Students often talk about test anxiety. Some say they freeze up and can’t show what they really know because they’re “not good at taking tests.” Teachers may experience their own form of test anxiety. A teacher may feel completely confident in handling a classroom, presenting material, directing students in individual and group work, and so on, yet that same teacher may freeze up when assessment time rolls around. On February 6, I’ll present a webinar about getting past that freeze-up stage and writing good tests.

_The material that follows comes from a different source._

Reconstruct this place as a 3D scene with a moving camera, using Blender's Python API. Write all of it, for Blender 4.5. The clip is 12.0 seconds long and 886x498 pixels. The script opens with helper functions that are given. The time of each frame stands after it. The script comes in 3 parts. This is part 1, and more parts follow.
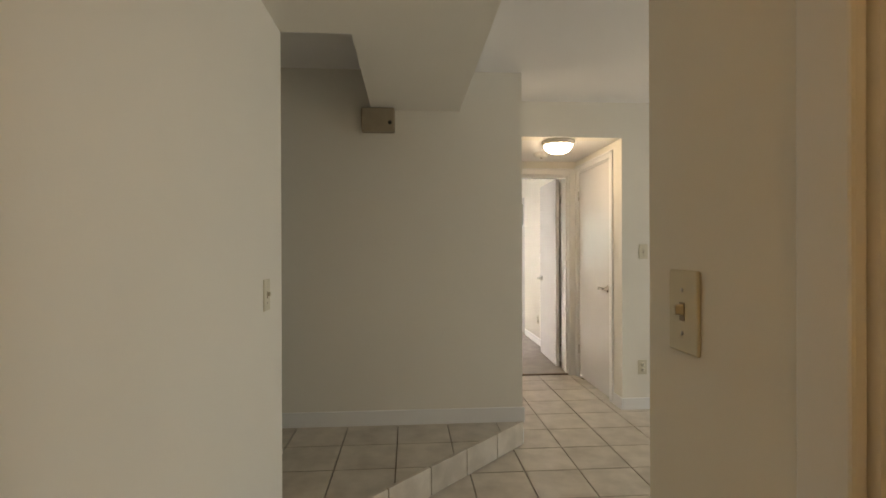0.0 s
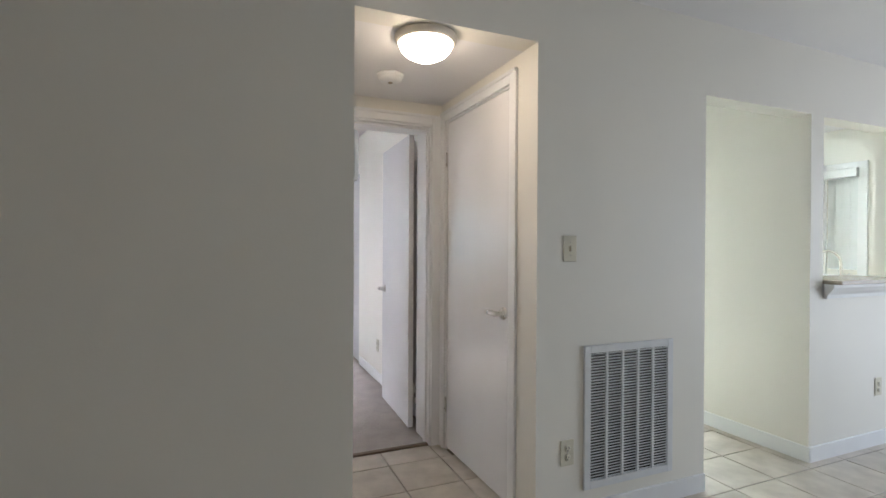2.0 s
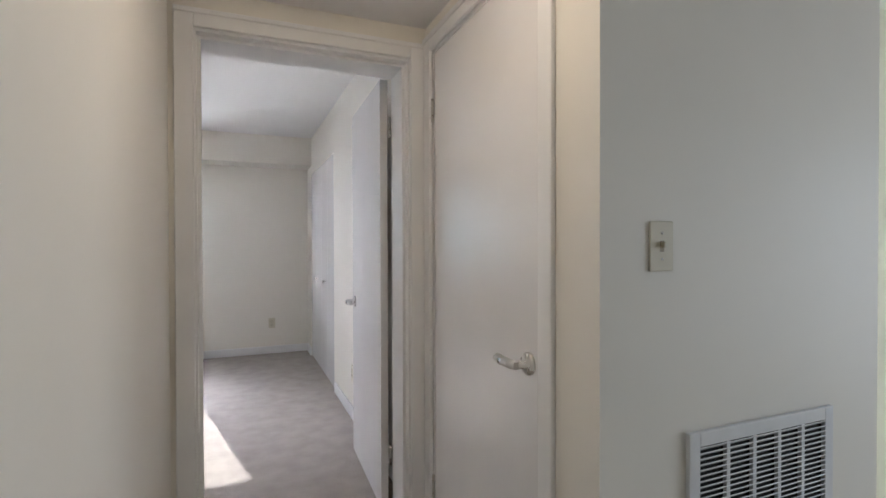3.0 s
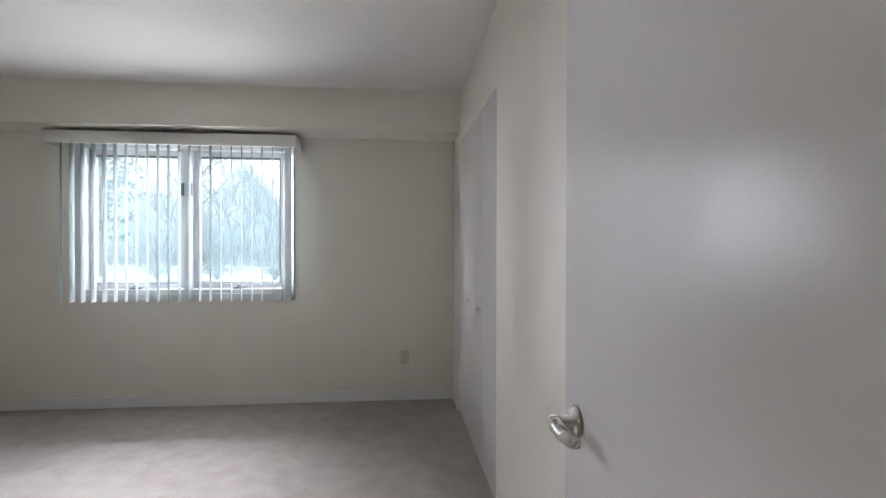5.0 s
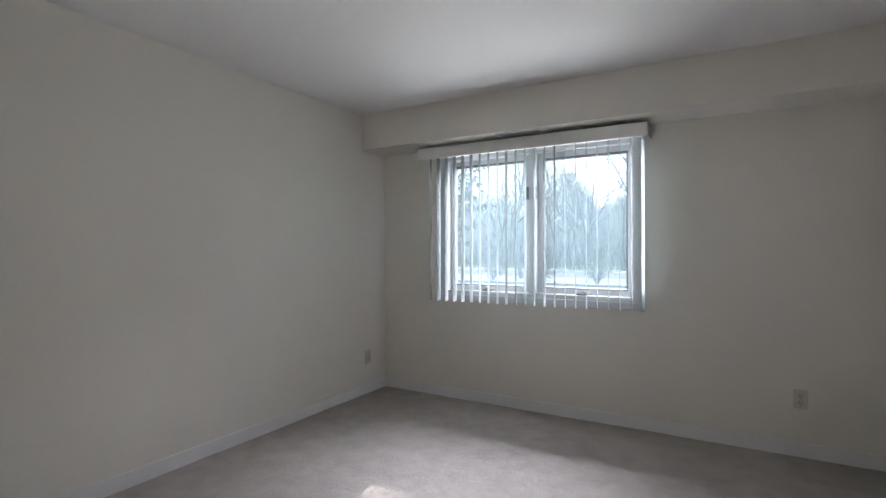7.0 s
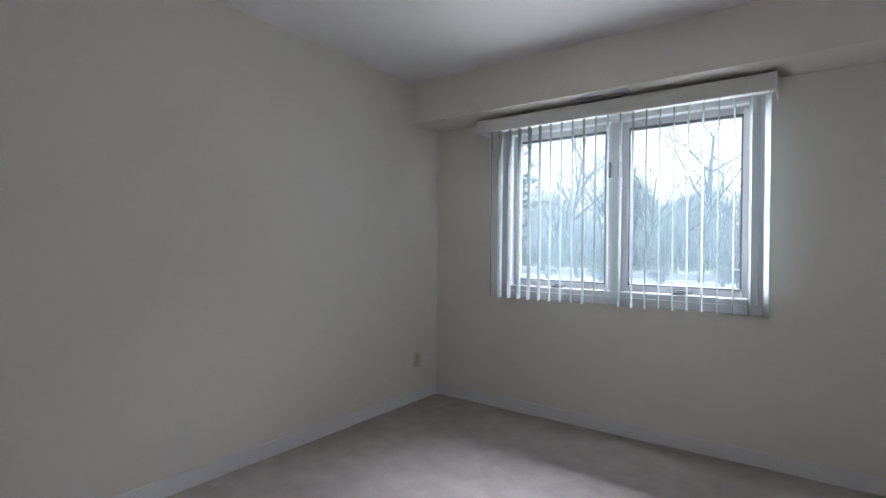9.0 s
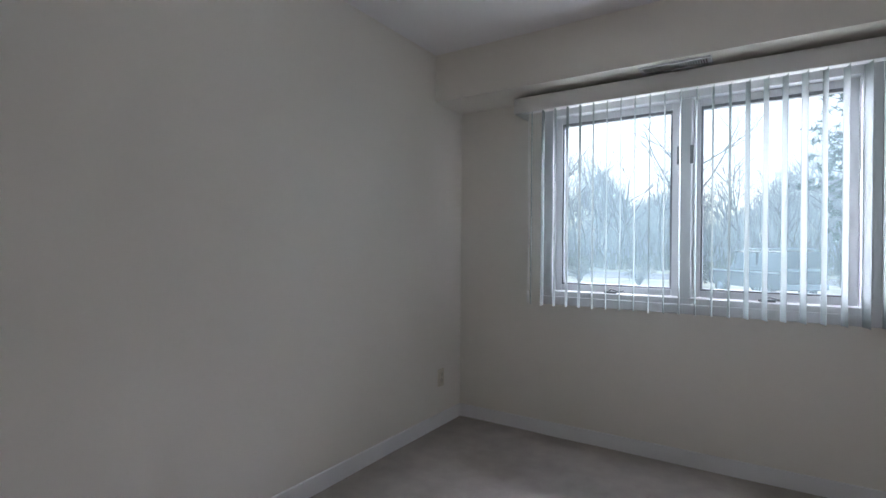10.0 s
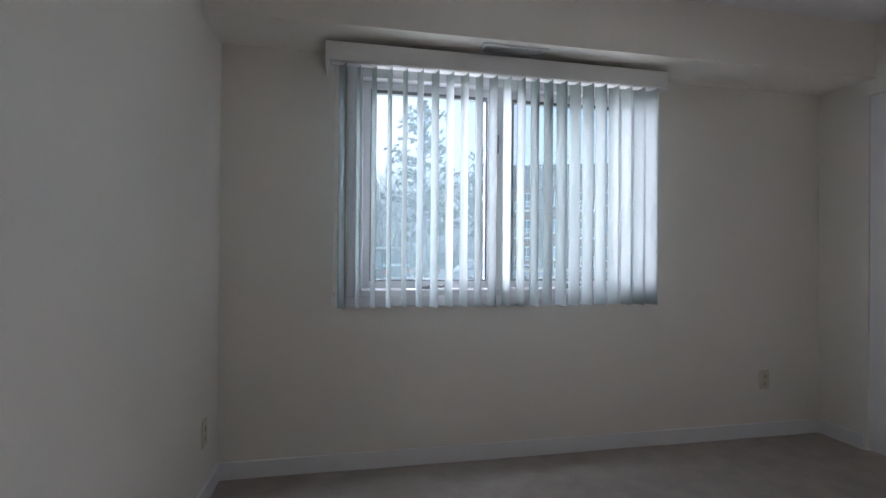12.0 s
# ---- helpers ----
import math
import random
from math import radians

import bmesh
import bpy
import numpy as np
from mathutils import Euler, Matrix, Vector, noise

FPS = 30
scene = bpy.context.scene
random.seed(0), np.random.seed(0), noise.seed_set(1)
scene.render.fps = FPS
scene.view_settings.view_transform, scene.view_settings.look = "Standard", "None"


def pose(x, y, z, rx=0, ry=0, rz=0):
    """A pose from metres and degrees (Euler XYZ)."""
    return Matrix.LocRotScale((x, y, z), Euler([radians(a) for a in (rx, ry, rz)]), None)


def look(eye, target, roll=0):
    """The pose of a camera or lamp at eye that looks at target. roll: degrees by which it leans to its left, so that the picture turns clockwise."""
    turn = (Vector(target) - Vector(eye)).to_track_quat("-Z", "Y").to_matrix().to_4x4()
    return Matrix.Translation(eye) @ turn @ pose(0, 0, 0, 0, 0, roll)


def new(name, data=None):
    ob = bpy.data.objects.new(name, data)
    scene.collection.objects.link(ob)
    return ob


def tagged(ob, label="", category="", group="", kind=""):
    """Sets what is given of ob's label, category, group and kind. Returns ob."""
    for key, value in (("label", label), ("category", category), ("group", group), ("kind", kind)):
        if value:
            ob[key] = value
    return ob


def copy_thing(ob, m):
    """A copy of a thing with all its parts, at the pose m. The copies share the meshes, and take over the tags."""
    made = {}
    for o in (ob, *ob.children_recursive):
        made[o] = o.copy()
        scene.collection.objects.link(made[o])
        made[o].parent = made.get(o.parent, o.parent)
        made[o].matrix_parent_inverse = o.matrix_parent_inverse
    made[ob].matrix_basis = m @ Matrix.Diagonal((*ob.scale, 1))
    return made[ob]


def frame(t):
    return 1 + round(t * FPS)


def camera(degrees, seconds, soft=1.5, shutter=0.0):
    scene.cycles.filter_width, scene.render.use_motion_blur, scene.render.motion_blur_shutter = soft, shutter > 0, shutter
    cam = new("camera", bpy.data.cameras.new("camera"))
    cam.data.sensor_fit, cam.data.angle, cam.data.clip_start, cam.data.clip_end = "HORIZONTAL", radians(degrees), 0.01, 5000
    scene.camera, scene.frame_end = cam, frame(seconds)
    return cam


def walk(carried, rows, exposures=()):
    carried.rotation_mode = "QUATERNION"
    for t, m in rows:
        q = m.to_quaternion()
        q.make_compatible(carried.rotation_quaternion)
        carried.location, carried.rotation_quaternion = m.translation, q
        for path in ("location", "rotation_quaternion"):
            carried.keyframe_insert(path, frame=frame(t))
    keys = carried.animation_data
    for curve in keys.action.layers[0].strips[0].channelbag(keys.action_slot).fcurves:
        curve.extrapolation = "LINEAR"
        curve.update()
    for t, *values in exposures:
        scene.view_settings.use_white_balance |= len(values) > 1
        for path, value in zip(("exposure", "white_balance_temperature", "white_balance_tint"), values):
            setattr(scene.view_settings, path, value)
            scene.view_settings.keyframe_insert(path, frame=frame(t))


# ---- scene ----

Specifically, I’ll make reference to using material from OUP’s series, Q: Skills for Success. I know that series intimately. I am one of the series consultants, and I was in on the discussions from the very start about what Q should be and how it should play in the classroom. Part of that “classroom role” aspect involves testing. How should we assess whether students are understanding the passages (reading or listening), picking up the vocabulary, and developing the language skills we practice? What feedback can we give students that will boost their performance in the future?

In the first part of the webinar, I’ll tell participants how to take advantage of testing materials already prepared for Q by Oxford University Press. These come in various packages – via CD and online – and I’ll explain how to get them and use them. In the second part of the webinar, I’ll approach a somewhat tougher topic: How to write good tests on your own.

Of course, testing is a huge topic and we could spend dozens of hours discussing it. I’m going to keep the webinar basic and practical. Issues I’ll address include:

  • What’s my testing goal (fluency/accuracy, syntax/lexis, main ideas/details, etc.)?
  • What are the stakes?
  • What format will work best in my classroom circumstances?
  • How can I identify good points to test in a reading / listening passage
  • I’m a teacher, not a cognitive scientist. How can I know whether a test is good?

I look forward to the webinar—a great chance for me to interact with colleagues from around the world.